Jeryl Sasser

Personal information
- Born: February 13, 1979 (age 47) Dallas, Texas, U.S.
- Listed height: 6 ft 6 in (1.98 m)
- Listed weight: 200 lb (91 kg)

Career information
- High school: Kimball (Dallas, Texas)
- College: SMU (1997–2001)
- NBA draft: 2001: 1st round, 22nd overall pick
- Drafted by: Orlando Magic
- Playing career: 2001–2009
- Position: Shooting guard
- Number: 5

Career history
- 2001–2003: Orlando Magic
- 2003–2004: Élan Béarnais Pau-Orthez
- 2005: Yakima Sun Kings
- 2005–2006: Bnei HaSharon
- 2007–2009: Al Arabi

Career highlights
- WAC Player of the Year (1999); WAC Freshman of the Year (1998); 2× First-team All-WAC (1999, 2000); 2× Second-team All-WAC (1998, 2001); AP Honorable mention All-American (2000);
- Stats at NBA.com
- Stats at Basketball Reference

= Jeryl Sasser =

American basketball player (born 1979)

Jeryl Henry Braxton Sasser Jr. (born February 13, 1979) is an American former professional basketball player. Sasser played college basketball for the SMU Mustangs and professionally in the National Basketball Association (NBA) for the Orlando Magic.

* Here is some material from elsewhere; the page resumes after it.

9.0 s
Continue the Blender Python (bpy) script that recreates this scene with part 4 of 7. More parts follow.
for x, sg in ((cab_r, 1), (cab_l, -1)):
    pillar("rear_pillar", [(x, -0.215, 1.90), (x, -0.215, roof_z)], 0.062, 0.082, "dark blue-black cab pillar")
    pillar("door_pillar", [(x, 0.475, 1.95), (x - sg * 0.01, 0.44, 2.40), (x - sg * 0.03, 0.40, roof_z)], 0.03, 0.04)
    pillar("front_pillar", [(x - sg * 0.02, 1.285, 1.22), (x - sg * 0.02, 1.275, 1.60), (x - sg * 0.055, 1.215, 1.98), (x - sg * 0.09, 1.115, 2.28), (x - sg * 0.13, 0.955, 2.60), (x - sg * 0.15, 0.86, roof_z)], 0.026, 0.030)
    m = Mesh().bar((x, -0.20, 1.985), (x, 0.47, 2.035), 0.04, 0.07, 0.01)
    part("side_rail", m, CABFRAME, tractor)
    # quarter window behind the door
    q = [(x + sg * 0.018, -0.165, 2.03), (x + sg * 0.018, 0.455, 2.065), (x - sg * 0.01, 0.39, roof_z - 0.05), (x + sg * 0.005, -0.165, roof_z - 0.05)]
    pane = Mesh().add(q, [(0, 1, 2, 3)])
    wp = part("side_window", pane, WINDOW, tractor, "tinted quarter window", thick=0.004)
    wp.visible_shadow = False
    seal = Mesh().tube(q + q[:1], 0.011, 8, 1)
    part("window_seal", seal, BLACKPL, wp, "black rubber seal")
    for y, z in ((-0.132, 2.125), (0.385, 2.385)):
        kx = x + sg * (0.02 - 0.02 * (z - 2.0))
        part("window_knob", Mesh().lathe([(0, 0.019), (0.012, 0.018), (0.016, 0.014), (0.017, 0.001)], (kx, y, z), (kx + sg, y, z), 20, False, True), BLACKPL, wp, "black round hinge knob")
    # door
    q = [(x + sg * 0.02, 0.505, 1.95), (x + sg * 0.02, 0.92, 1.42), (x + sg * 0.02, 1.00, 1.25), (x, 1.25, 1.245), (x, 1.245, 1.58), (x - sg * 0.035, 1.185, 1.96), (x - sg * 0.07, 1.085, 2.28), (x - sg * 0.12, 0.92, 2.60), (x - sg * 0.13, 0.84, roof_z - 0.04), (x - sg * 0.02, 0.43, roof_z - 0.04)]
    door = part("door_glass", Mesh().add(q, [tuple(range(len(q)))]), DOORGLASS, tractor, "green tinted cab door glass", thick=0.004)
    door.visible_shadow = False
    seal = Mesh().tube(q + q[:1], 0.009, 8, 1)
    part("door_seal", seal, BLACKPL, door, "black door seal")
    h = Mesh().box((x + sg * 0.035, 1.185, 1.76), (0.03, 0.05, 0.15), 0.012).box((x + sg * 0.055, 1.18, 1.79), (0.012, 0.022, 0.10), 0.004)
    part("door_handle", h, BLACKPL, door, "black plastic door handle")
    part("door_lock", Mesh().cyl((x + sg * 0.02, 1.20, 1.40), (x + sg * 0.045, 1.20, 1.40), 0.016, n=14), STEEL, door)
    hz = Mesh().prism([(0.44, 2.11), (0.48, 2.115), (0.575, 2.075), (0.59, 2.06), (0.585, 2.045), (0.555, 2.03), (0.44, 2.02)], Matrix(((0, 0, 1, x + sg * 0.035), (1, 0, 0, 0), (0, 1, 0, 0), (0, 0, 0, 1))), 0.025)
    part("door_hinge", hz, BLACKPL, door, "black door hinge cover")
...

Born in Dallas, Texas, Sasser graduated from Justin F. Kimball High School and played college basketball at Southern Methodist University (SMU). He was selected by the Orlando Magic as the 22nd overall pick in the 2001 NBA draft.

In two seasons for the Magic (his only time in the NBA) he averaged 2.5 points and 2.3 rebounds per game. Sasser's final NBA game was played in Game 7 of the Eastern Conference First Round on May 4, 2003. In that game, Orlando would drop the series to the Detroit Pistons, losing Game 7 93-108, with Sasser recording 3 points and 1 rebound.

He also played with the Yakima Sun Kings of the Continental Basketball Association, and with French Pro A team Élan Béarnais Pau-Orthez. In November 2005, Sasser signed for Bnei HaSharon in Israel replacing injured Cookie Belcher, but he was released after two games. From 2007 to 2009, he played for Al Arabi in Kuwait, and was a Kuwait League Champion in 2008.

Jeryl Sasser is the younger brother of former NBA player Jason Sasser.

Post-playing Career

After retiring from professional basketball, Sasser became involved in religious teaching. As of 2025, he serves as a teacher and elder with Yah’s Hidden Ones, a religious congregation based in Irving, Texas.